**DATA LINES:**
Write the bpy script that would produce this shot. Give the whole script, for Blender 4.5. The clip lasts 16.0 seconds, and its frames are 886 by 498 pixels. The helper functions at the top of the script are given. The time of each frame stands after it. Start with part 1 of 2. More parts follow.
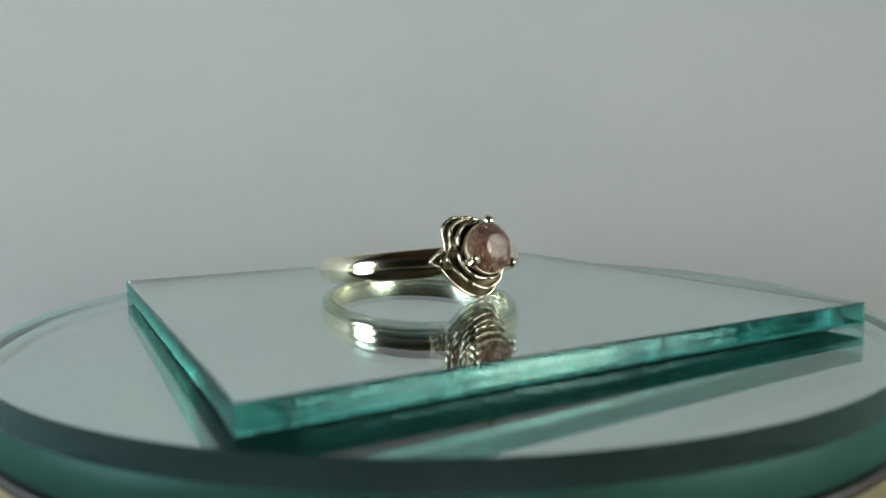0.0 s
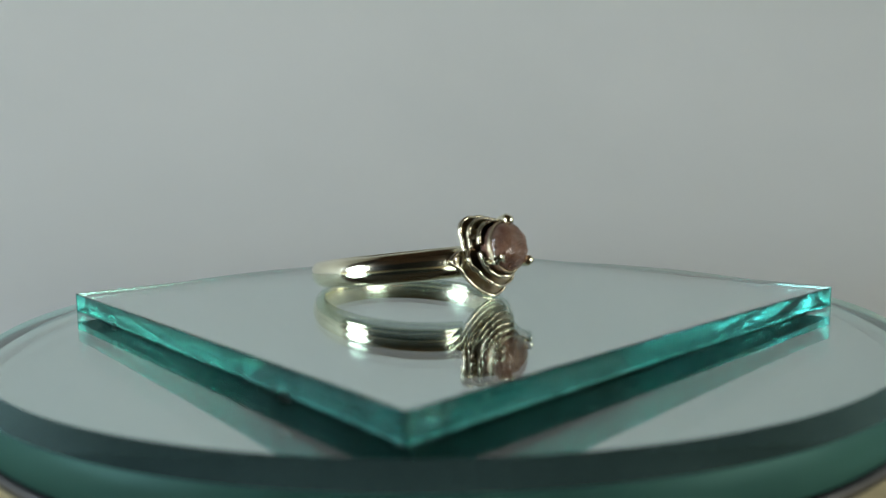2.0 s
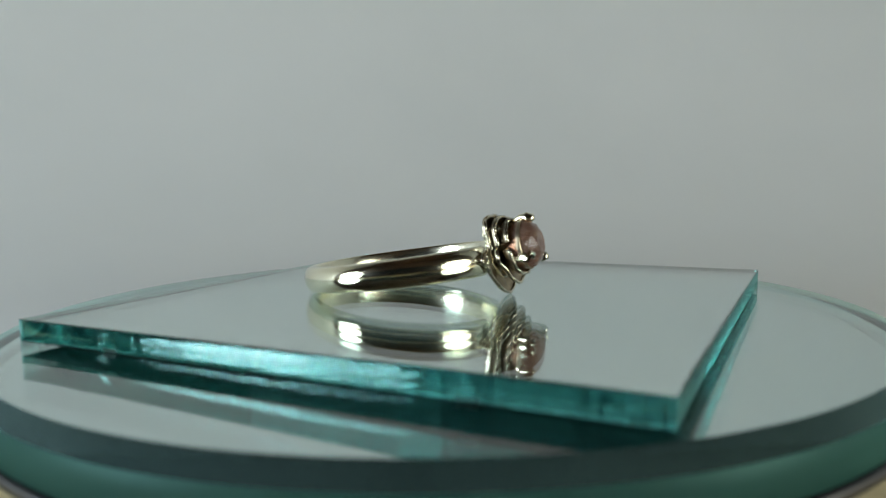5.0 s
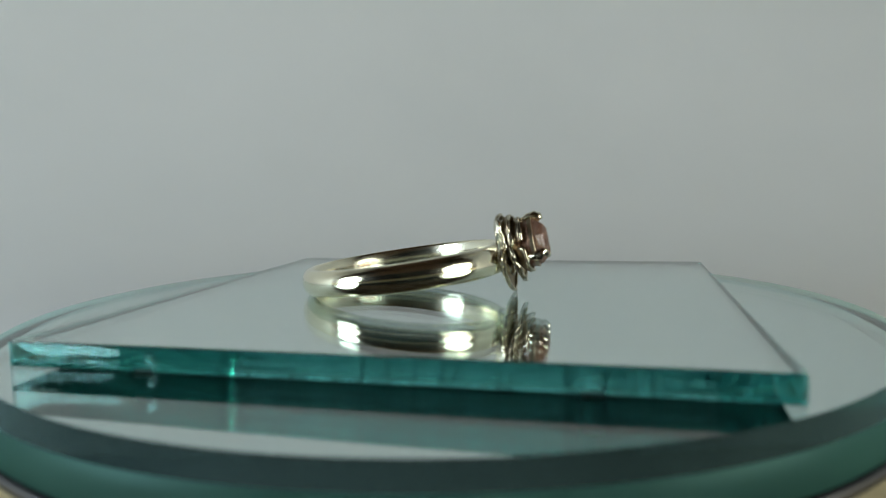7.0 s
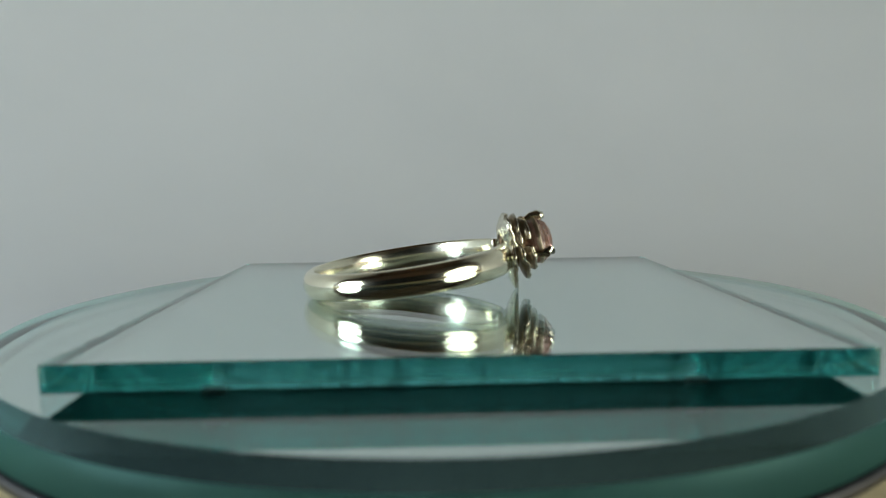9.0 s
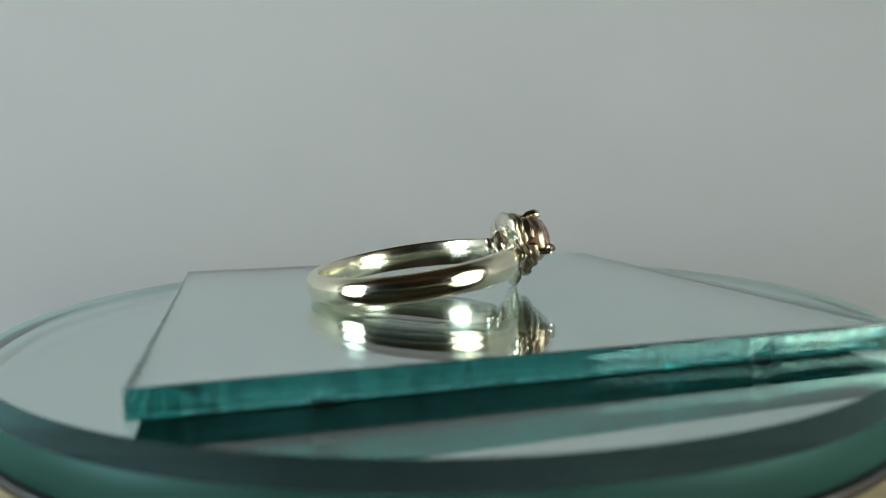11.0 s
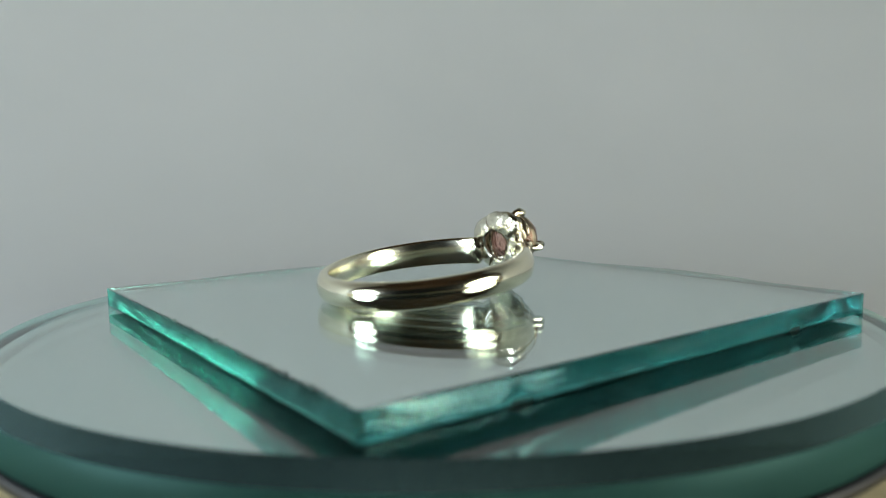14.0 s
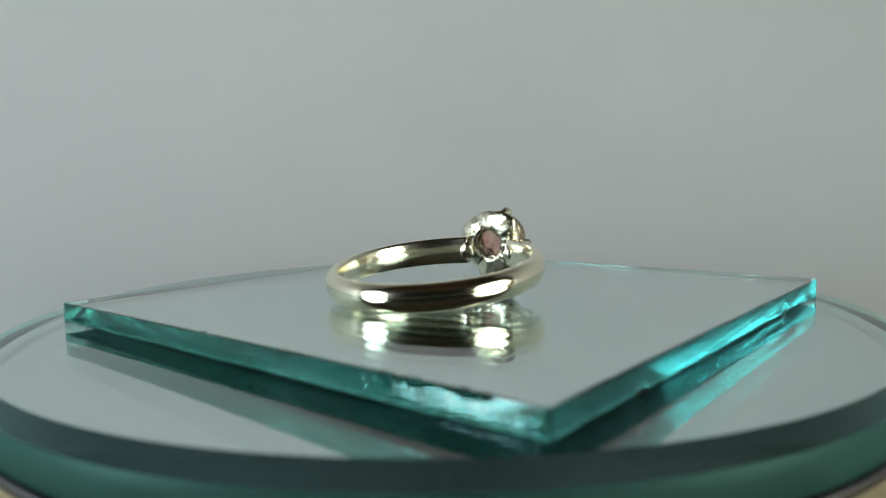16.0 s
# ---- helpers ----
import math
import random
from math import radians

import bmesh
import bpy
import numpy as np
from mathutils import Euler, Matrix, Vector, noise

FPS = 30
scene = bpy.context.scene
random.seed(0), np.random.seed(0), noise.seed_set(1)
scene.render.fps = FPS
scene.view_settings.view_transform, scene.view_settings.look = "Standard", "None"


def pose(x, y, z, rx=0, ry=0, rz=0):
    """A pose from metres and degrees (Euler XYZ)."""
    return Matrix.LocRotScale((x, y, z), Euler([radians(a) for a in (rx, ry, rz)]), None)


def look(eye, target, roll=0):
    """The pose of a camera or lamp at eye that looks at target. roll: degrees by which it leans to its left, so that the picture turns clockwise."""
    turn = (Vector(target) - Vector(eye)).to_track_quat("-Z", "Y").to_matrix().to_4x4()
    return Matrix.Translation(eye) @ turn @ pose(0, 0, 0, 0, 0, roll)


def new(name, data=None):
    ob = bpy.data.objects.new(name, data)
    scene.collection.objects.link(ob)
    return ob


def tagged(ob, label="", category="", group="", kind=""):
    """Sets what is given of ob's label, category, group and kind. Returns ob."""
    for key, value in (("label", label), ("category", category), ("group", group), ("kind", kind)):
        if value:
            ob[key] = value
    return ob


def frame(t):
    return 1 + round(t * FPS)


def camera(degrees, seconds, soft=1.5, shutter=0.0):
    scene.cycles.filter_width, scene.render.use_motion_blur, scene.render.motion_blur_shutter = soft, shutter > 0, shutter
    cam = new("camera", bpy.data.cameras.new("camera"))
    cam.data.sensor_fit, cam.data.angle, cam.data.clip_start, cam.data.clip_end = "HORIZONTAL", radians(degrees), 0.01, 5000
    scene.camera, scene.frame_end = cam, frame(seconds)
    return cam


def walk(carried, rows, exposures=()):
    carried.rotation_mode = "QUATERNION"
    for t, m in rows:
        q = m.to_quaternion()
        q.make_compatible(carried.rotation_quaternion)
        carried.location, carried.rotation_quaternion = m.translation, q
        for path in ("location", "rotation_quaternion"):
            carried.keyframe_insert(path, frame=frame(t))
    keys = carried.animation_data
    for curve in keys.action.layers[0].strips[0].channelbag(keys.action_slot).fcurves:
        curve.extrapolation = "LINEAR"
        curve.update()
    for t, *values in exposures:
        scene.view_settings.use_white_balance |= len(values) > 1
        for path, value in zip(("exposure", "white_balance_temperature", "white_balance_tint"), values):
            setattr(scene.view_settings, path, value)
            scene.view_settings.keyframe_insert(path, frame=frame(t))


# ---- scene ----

MM = 0.001
S = 50.8 * MM                    # side of the square mirror tile: two inches
TILE = 1.75 * MM                 # thickness of the tile
DISC = 4.05 * MM                  # thickness of the round mirror
PLATE = 0.9 * MM                 # black turntable plate
BASE = 12.0 * MM                 # turntable foot
Z_PLATE = BASE
Z_DISC = Z_PLATE + PLATE
Z_TILE = Z_DISC + DISC
Z_TOP = Z_TILE + TILE

# ---- camera ----
cam = camera(62.15, 16.0, soft=1.05)
eye = Vector((0.0, -1.3715 * S, Z_TOP + 0.2145 * S))
yaw, pitch = -0.0103, 0.0996
aim = eye + Vector((math.sin(yaw) * math.cos(pitch), math.cos(yaw) * math.cos(pitch), -math.sin(pitch)))
still = look(eye, aim, roll=-0.957)
cam.data.dof.use_dof = True
cam.data.dof.focus_distance, cam.data.dof.aperture_fstop = 1.5 * S, 39.0
walk(cam, [(0.0, still), (16.0, still)])

# ---- light ----
scene.cycles.max_bounces, scene.cycles.glossy_bounces, scene.cycles.transmission_bounces = 24, 18, 18
scene.view_settings.exposure = 0.0
world = bpy.data.worlds.new("room_air")
scene.world = world
world.use_nodes = True
world.node_tree.nodes["Background"].inputs[0].default_value = (0.55, 0.6, 0.65, 1)
world.node_tree.nodes["Background"].inputs[1].default_value = 0.02


def lamp(name, at, to, wide, high, watts, colour):
    data = bpy.data.lights.new(name, "AREA")
    data.shape, data.size, data.size_y = "ELLIPSE", wide, high
    data.energy, data.color = watts, colour
    ob = new(name, data)
    ob.matrix_world = look(at, to)
    return ob


# two shaded lamps beside the camera: a wide diffuser with a brighter middle each
lamp("softbox_light", (-0.215, -0.105, 0.055), (-0.12, 0.15, 0.0), 0.14, 0.12, 0.45, (0.79, 0.92, 1.0))
lamp("softbox_bulb_light", (-0.210, -0.100, 0.055), (-0.07, 0.10, 0.0), 0.06, 0.07, 0.16, (0.79, 0.92, 1.0))
lamp("desk_light", (0.20, -0.12, 0.055), (0.06, 0.05, 0.0), 0.16, 0.13, 0.325, (0.90, 0.955, 0.885))
lamp("desk_bulb_light", (0.196, -0.117, 0.055), (0.03, 0.0, 0.01), 0.05, 0.06, 0.09, (1.0, 0.90, 0.68))


# ---- materials ----
def material(name):
    m = bpy.data.materials.new(name)
    m.use_nodes = True
    nt = m.node_tree
    return m, nt, nt.nodes["Principled BSDF"], nt.nodes["Material Output"]


def add_noise(nt, scale, detail=4.0, stretch=None):
    co = nt.nodes.new("ShaderNodeTexCoord")
    n = nt.nodes.new("ShaderNodeTexNoise")
    n.inputs["Scale"].default_value, n.inputs["Detail"].default_value = scale, detail
    if stretch:
        mp = nt.nodes.new("ShaderNodeMapping")
        mp.inputs["Scale"].default_value = stretch
        nt.links.new(co.outputs["Object"], mp.inputs[0])
        nt.links.new(mp.outputs[0], n.inputs["Vector"])
    else:
        nt.links.new(co.outputs["Object"], n.inputs["Vector"])
    return n.outputs["Fac"]


def ramp(nt, fac, stops):
    r = nt.nodes.new("ShaderNodeValToRGB")
    while len(r.color_ramp.elements) < len(stops):
        r.color_ramp.elements.new(0.5)
    for e, (p, c) in zip(r.color_ramp.elements, stops):
        e.position, e.color = p, (*c, 1)
    nt.links.new(fac, r.inputs[0])
    return r.outputs[0]


def bump(nt, b, fac, strength, distance):
    n = nt.nodes.new("ShaderNodeBump")
    n.inputs["Strength"].default_value, n.inputs["Distance"].default_value = strength, distance
    nt.links.new(fac, n.inputs["Height"])
    nt.links.new(n.outputs[0], b.inputs["Normal"])
    return n


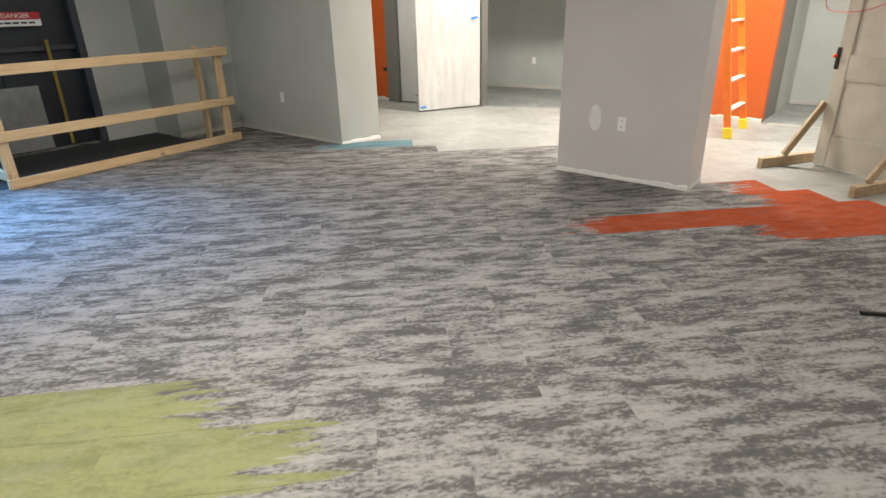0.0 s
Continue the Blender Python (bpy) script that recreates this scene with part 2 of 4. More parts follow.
M_YELLOW = plain("yellow_plastic", (0.80, 0.60, 0.02), 0.4, var=0.06)
M_CORD = plain("yellow_cord", (0.64, 0.52, 0.13), 0.5, var=0.12)
M_REDCORD = plain("red_cord", (0.42, 0.07, 0.035), 0.5)
M_FLAG = plain("fluorescent_orange", (0.95, 0.10, 0.02), 0.5, var=0.05)
M_LADDER = plain("orange_fibreglass", (0.80, 0.17, 0.015), 0.4, var=0.08)
M_RUNG = plain("pale_aluminium", (0.68, 0.66, 0.62), 0.45, 0.3, var=0.08)
M_BIN = plain("grey_blue_plastic", (0.165, 0.215, 0.262), 0.5, var=0.07)
M_KRAFT = plain("kraft_cardboard", (0.36, 0.22, 0.105), 0.85, var=0.1, scale=5)
M_SPACKLE = plain("spackle", (0.80, 0.78, 0.77), 0.9, var=0.08)
M_SHEETPAPER = plain("white_paper", (0.80, 0.80, 0.78), 0.7, var=0.02)
BROWN = ((0.245, 0.12, 0.07), (0.205, 0.125, 0.08), (0.285, 0.125, 0.068), (0.165, 0.125, 0.088), (0.265, 0.15, 0.092), (0.35, 0.13, 0.06), (0.22, 0.112, 0.068))
M_BRICK = brick_mat("old_brown_brick", BROWN)
M_BRICK_ISLE = brick_mat("old_brown_brickwork", BROWN, True)
REDS = ((0.48, 0.17, 0.08), (0.36, 0.14, 0.08), (0.54, 0.20, 0.095), (0.29, 0.15, 0.105), (0.48, 0.25, 0.16), (0.42, 0.14, 0.065))
M_BRICK_RED = brick_mat("old_red_brick", REDS)
M_BRICK_RED_ISLE = brick_mat("old_red_brickwork", REDS, True)
M_MORTAR = concrete_mat("old_mortar", (0.33, 0.24, 0.155), (0.56, 0.425, 0.29), False)
M_PATCHMORTAR = concrete_mat("smeared_mortar", (0.22, 0.17, 0.115), (0.42, 0.335, 0.24), False)
M_RED = plain("sign_red", (0.5, 0.03, 0.03), 0.4)
M_STEEL = plain("elevator_dark_panel", (0.030, 0.036, 0.045), 0.4, 0.3, var=0.2, scale=3)
M_GREYBOX = plain("grey_steel_box", (0.28, 0.29, 0.29), 0.45, 0.4, var=0.15)

# ---- building helpers ----


def obj_from_bm(name, bm, mat, parent=None):
    me = bpy.data.meshes.new(name)
    bm.to_mesh(me)
    bm.free()
    me.materials.append(mat)
    ob = new(name, me)
    if parent is not None:
        ob.parent = parent
    return ob


def part(name, bm, mat, parent, label=""):
    ob = obj_from_bm(name, bm, mat, parent)
    return tagged(ob, label) if label else ob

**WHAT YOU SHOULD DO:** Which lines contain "follow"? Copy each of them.

**TASK OUTPUT:**
Write the bpy script that would produce this shot. Give the whole script, for Blender 4.5. The clip lasts 16.0 seconds, and its frames are 886 by 498 pixels. The helper functions at the top of the script are given. The time of each frame stands after it. Start with part 1 of 2. More parts follow.
Continue the Blender Python (bpy) script that recreates this scene with part 2 of 4. More parts follow.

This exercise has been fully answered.